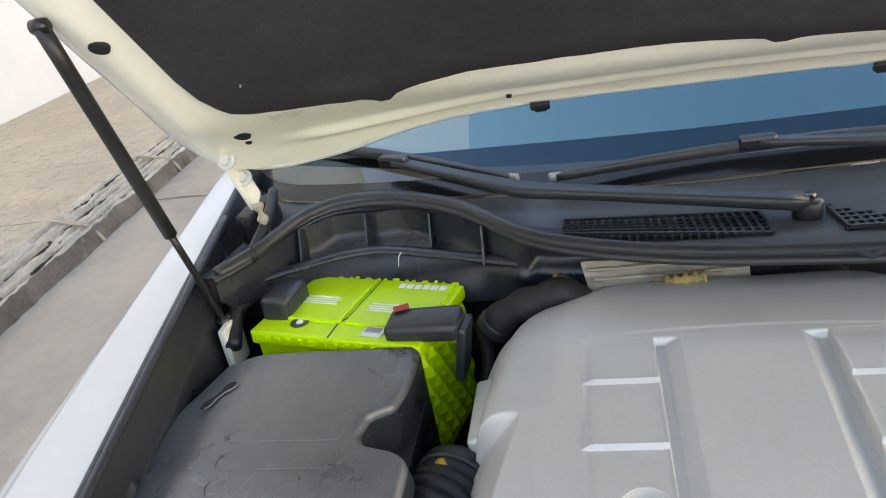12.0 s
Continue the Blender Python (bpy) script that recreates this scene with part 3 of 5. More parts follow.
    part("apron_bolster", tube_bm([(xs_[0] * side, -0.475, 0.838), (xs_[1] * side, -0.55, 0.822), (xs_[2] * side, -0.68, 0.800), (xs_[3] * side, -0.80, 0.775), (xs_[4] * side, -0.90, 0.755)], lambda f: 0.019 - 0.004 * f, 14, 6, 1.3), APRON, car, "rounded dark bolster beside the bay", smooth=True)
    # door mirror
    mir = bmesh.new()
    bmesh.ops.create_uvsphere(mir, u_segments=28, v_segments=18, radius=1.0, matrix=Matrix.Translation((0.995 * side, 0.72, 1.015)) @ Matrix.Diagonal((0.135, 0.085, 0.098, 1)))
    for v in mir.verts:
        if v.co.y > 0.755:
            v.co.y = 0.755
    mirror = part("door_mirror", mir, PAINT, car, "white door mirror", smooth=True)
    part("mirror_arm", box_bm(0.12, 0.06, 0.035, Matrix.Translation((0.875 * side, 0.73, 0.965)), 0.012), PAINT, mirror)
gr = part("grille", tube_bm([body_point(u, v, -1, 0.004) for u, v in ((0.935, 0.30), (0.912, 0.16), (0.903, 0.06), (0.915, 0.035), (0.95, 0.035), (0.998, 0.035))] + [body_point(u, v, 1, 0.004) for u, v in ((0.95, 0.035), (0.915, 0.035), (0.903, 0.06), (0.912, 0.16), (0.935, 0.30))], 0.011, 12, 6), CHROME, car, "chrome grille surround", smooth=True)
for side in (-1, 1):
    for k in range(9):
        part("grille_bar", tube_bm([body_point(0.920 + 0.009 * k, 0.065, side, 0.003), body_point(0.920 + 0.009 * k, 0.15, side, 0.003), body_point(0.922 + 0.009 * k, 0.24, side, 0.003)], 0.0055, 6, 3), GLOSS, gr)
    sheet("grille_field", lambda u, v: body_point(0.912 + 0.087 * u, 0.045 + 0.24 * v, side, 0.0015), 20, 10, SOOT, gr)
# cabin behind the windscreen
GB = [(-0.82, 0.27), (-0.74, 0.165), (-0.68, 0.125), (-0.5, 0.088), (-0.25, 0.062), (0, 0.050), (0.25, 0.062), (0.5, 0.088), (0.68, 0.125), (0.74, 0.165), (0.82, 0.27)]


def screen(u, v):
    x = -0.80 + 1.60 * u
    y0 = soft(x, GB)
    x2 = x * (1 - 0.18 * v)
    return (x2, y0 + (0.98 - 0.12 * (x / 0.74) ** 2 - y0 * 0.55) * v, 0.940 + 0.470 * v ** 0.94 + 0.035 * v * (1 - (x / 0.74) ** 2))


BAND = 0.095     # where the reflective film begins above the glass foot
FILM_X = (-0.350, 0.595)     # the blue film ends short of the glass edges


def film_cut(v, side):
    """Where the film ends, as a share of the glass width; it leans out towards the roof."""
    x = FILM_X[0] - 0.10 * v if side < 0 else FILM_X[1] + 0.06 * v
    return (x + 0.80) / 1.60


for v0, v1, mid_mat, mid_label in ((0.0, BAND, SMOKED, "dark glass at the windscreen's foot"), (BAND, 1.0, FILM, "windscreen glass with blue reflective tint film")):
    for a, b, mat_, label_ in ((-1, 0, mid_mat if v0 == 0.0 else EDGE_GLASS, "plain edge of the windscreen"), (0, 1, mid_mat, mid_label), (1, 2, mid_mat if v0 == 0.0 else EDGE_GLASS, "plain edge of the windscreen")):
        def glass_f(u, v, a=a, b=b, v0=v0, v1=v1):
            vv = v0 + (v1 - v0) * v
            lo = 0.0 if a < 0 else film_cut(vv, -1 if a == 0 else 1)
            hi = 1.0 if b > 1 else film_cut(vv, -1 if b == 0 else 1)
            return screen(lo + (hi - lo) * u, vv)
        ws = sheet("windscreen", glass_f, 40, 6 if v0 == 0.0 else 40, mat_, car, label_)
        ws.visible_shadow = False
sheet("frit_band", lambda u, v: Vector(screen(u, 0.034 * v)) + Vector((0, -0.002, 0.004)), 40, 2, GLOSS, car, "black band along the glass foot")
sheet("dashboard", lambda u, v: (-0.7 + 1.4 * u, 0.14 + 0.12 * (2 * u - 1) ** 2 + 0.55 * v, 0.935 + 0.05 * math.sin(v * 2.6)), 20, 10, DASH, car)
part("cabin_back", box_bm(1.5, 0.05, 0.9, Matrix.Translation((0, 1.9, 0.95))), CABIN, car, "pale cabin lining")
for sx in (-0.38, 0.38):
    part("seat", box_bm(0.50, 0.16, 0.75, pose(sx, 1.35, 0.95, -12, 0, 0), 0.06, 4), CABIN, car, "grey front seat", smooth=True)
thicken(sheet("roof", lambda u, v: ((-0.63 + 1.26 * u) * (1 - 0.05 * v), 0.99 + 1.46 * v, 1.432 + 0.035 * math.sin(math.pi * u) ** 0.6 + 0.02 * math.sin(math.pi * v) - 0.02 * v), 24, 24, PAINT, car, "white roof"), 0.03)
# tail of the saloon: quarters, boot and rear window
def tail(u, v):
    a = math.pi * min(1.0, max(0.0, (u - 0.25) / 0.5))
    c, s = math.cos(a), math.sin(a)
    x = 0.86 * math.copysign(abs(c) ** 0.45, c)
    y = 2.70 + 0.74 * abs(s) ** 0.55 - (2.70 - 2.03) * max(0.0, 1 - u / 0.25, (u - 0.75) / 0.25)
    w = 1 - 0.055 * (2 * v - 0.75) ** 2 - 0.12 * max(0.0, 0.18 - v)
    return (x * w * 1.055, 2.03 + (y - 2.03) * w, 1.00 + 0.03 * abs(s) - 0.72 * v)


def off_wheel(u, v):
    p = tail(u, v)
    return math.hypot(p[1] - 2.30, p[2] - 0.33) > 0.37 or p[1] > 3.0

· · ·

From the first line of the material down to the line containing "FILM_X = (-0.350, 0.595)", inclusive, return each line exactly, skipping any picture.

#### WRITTEN RESPONSE:
12.0 s
Continue the Blender Python (bpy) script that recreates this scene with part 3 of 5. More parts follow.
    part("apron_bolster", tube_bm([(xs_[0] * side, -0.475, 0.838), (xs_[1] * side, -0.55, 0.822), (xs_[2] * side, -0.68, 0.800), (xs_[3] * side, -0.80, 0.775), (xs_[4] * side, -0.90, 0.755)], lambda f: 0.019 - 0.004 * f, 14, 6, 1.3), APRON, car, "rounded dark bolster beside the bay", smooth=True)
    # door mirror
    mir = bmesh.new()
    bmesh.ops.create_uvsphere(mir, u_segments=28, v_segments=18, radius=1.0, matrix=Matrix.Translation((0.995 * side, 0.72, 1.015)) @ Matrix.Diagonal((0.135, 0.085, 0.098, 1)))
    for v in mir.verts:
        if v.co.y > 0.755:
            v.co.y = 0.755
    mirror = part("door_mirror", mir, PAINT, car, "white door mirror", smooth=True)
    part("mirror_arm", box_bm(0.12, 0.06, 0.035, Matrix.Translation((0.875 * side, 0.73, 0.965)), 0.012), PAINT, mirror)
gr = part("grille", tube_bm([body_point(u, v, -1, 0.004) for u, v in ((0.935, 0.30), (0.912, 0.16), (0.903, 0.06), (0.915, 0.035), (0.95, 0.035), (0.998, 0.035))] + [body_point(u, v, 1, 0.004) for u, v in ((0.95, 0.035), (0.915, 0.035), (0.903, 0.06), (0.912, 0.16), (0.935, 0.30))], 0.011, 12, 6), CHROME, car, "chrome grille surround", smooth=True)
for side in (-1, 1):
    for k in range(9):
        part("grille_bar", tube_bm([body_point(0.920 + 0.009 * k, 0.065, side, 0.003), body_point(0.920 + 0.009 * k, 0.15, side, 0.003), body_point(0.922 + 0.009 * k, 0.24, side, 0.003)], 0.0055, 6, 3), GLOSS, gr)
    sheet("grille_field", lambda u, v: body_point(0.912 + 0.087 * u, 0.045 + 0.24 * v, side, 0.0015), 20, 10, SOOT, gr)
# cabin behind the windscreen
GB = [(-0.82, 0.27), (-0.74, 0.165), (-0.68, 0.125), (-0.5, 0.088), (-0.25, 0.062), (0, 0.050), (0.25, 0.062), (0.5, 0.088), (0.68, 0.125), (0.74, 0.165), (0.82, 0.27)]


def screen(u, v):
    x = -0.80 + 1.60 * u
    y0 = soft(x, GB)
    x2 = x * (1 - 0.18 * v)
    return (x2, y0 + (0.98 - 0.12 * (x / 0.74) ** 2 - y0 * 0.55) * v, 0.940 + 0.470 * v ** 0.94 + 0.035 * v * (1 - (x / 0.74) ** 2))


BAND = 0.095     # where the reflective film begins above the glass foot
FILM_X = (-0.350, 0.595)     # the blue film ends short of the glass edges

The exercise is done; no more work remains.